World on a Wire (Fassbinder, 1973)

Janus/Criterion has just re-released a beautiful print of Rainer Werner Fassbinder’s 1973 two-part film, World on a Wire, and I was fortunate enough to have 210 minutes free on a Saturday afternoon to watch it. It’s great.

Plot-wise, the film covers much of the same ground as The Matrix and Inception – although it was made 30 years earlier – but this aspect is covered pretty well by other reviews. That said, the themes of living in the dream-like reality of a world of simulacra – and the ultimate dream of escape to a higher reality – take on a special richness in Fassbinder’s work, infused with the pathos of counter-cultural 1970s Germans.

Visually, the entire film (originally shot in square 16mm for television, like an instamatic photograph) is beautifully fake, presenting the veneer of the world that was the 1970s: plastic molded offices full of plastic molded furniture and plastic molded people with plastic, blank faces – with the exception of our hero, Fred Stiller, the new Director of the Simulacron Project at the Institute for Cybernetics and Futurology. Stiller’s work, known as Simulacron 1, is the most sophisticated computer simulation ever made, a massive program modeling a world of 10,000 “identity units” for the purpose of making accurate scientific and government projections. It’s a planner’s dream: a simulated world where real life plays out for the purposes of forecasting future conditions and testing varios alternatives (“How much steel production will the economy require in 30 years?”; “Should we build more housing units in Baden-Württemberg or Schleswig-Holstein?”; and so on).

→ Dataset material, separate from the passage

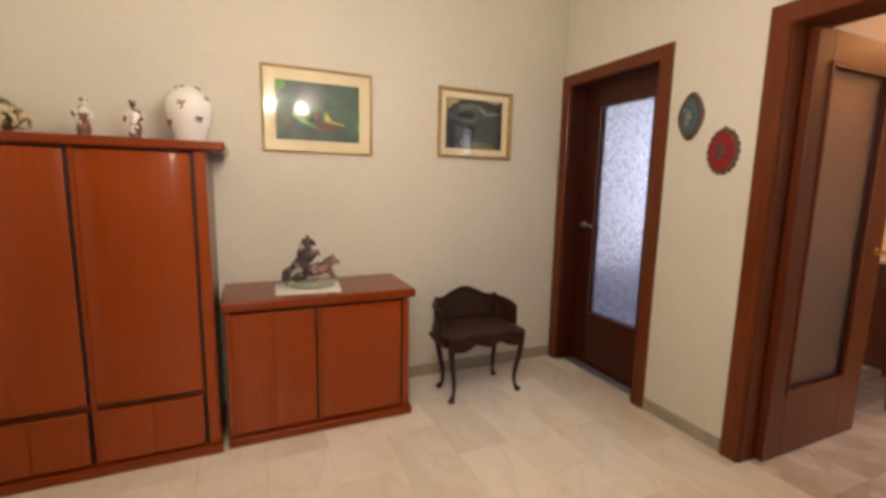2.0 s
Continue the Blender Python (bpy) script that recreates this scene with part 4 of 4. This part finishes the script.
part("lower_rail", tube([(p.x, p.y - 0.002, 0.425 + 0.25 * (p.z - 0.548)) for p in BACK], 0.012, 8), M_WALNUT, bench, smooth=True)
bench.matrix_basis = pose(1.485, 2.995, 0)

# ---- things on the cabinets ----
doily = thing("doily", (0.42, 3.0, 0.767), "white lace doily spread on the sideboard", "doily")
pts = []
for (ax, ay), (bx, by) in zip(((0.245, 2.872), (0.575, 2.858), (0.605, 3.128), (0.262, 3.140)), ((0.575, 2.858), (0.605, 3.128), (0.262, 3.140), (0.245, 2.872))):
    for k in range(32):
        t = k / 32
        o = 0.007 * abs(math.sin(t * math.pi * 8))
        nx, ny = by - ay, -(bx - ax)
        ln = math.hypot(nx, ny)
        pts.append((ax + (bx - ax) * t + nx / ln * o, ay + (by - ay) * t + ny / ln * o))
part("lace", plate(pts, "z", 0.7675, 0.0025), M_LINEN, doily)


def horse_group():
    """Two porcelain horses on a rocky base, one rearing: one plain mesh."""
    b = blob((0.445, 3.01, 0.782), (0.125, 0.075, 0.014))
    b = blob((0.40, 3.0, 0.795), (0.06, 0.05, 0.020), bm=b)
    b = blob((0.52, 3.03, 0.793), (0.05, 0.04, 0.016), bm=b)
    # rearing horse
    b = blob((0.372, 3.0, 0.892), (0.044, 0.036, 0.078), (0, 32, 0), bm=b)
    b = blob((0.334, 3.0, 0.852), (0.052, 0.042, 0.046), bm=b)
    b = tube(curve_points([(0.395, 3.0, 0.92), (0.412, 3.0, 0.965), (0.418, 3.005, 1.005), (0.426, 3.008, 1.040)]), [0.040] * 6 + [0.033] * 6 + [0.024] * 7, 12, bm=b)
    b = blob((0.440, 3.008, 1.030), (0.036, 0.015, 0.016), (0, 38, 0), bm=b)
    b = blob((0.418, 3.0, 1.056), (0.006, 0.005, 0.014), bm=b, segs=8)
    b = blob((0.428, 3.014, 1.054), (0.006, 0.005, 0.013), bm=b, segs=8)
    b = tube(curve_points([(0.408, 3.0, 1.048), (0.388, 3.0, 1.01), (0.378, 3.0, 0.96), (0.372, 3.0, 0.92)]), [0.012] * 10 + [0.016] * 9, 8, bm=b)
    for dy, ex in ((-0.018, 0.0), (0.02, 0.012)):
        b = tube(curve_points([(0.405, 3.0 + dy, 0.915), (0.448, 3.0 + dy, 0.94 + ex), (0.470, 3.0 + dy, 0.968 + ex), (0.485, 3.0 + dy, 0.955 + ex)]), [0.014] * 6 + [0.009] * 6 + [0.007] * 7, 8, bm=b)
        b = tube(curve_points([(0.350, 3.0 + dy, 0.845), (0.375, 3.0 + dy, 0.82), (0.345, 3.0 + dy, 0.80), (0.36, 3.0 + dy, 0.785)]), [0.022] * 5 + [0.012] * 7 + [0.009] * 7, 8, bm=b)
    b = tube(curve_points([(0.325, 3.0, 0.875), (0.300, 3.0, 0.865), (0.295, 2.998, 0.82), (0.31, 2.995, 0.79)]), [0.008] * 5 + [0.015] * 8 + [0.010] * 6, 8, bm=b)
    # galloping horse in front of it
    b = blob((0.470, 3.03, 0.866), (0.084, 0.040, 0.040), (0, -10, 0), bm=b)
    b = blob((0.525, 3.035, 0.880), (0.036, 0.030, 0.036), bm=b)
    b = tube(curve_points([(0.530, 3.035, 0.89), (0.560, 3.05, 0.91), (0.575, 3.06, 0.915)]), [0.030] * 6 + [0.022] * 7, 10, bm=b)
    b = blob((0.590, 3.075, 0.903), (0.034, 0.014, 0.014), (0, 30, 25), bm=b)
    b = blob((0.572, 3.06, 0.936), (0.006, 0.005, 0.013), bm=b, segs=8)
    b = tube(curve_points([(0.575, 3.06, 0.93), (0.550, 3.045, 0.925), (0.520, 3.035, 0.915)]), 0.011, 8, bm=b)
    for x0, x1, dy in ((0.53, 0.575, -0.02), (0.535, 0.56, 0.02), (0.42, 0.385, -0.02), (0.425, 0.40, 0.02)):
        b = tube(curve_points([(x0, 3.035 + dy, 0.865), ((x0 + x1) / 2 + 0.01, 3.035 + dy, 0.832), (x1, 3.035 + dy, 0.815), (x1 - 0.004, 3.035 + dy, 0.79)]), [0.017] * 5 + [0.010] * 7 + [0.008] * 7, 8, bm=b)
    b = tube(curve_points([(0.400, 3.03, 0.872), (0.375, 3.035, 0.865), (0.36, 3.04, 0.835)]), [0.009] * 6 + [0.012] * 7, 8, bm=b)
    return b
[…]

As events unfold – starting with the death of the previous director, which leads to Stiller’s promotion – he begins to notice nagging inconsistencies in both the virtual world he has created and the plastic world he inhabits, leading him to grow increasingly uneasy about the nature and the fabric of reality. The scifi twists are great (if somewhat predictable), but in the end the film provides much more than just a paranoid and mind-bending yarn: this is a movie concerned with metaphysical questions of what is real and what is illusion (and the related very important epistemological concerns of how we are to know); ultimately, Fassbinder (like Plato, quoted in a pivotal scene) is unwavering in his belief that it is possible for us to transcend the world of illusions and find enlightenment beyond.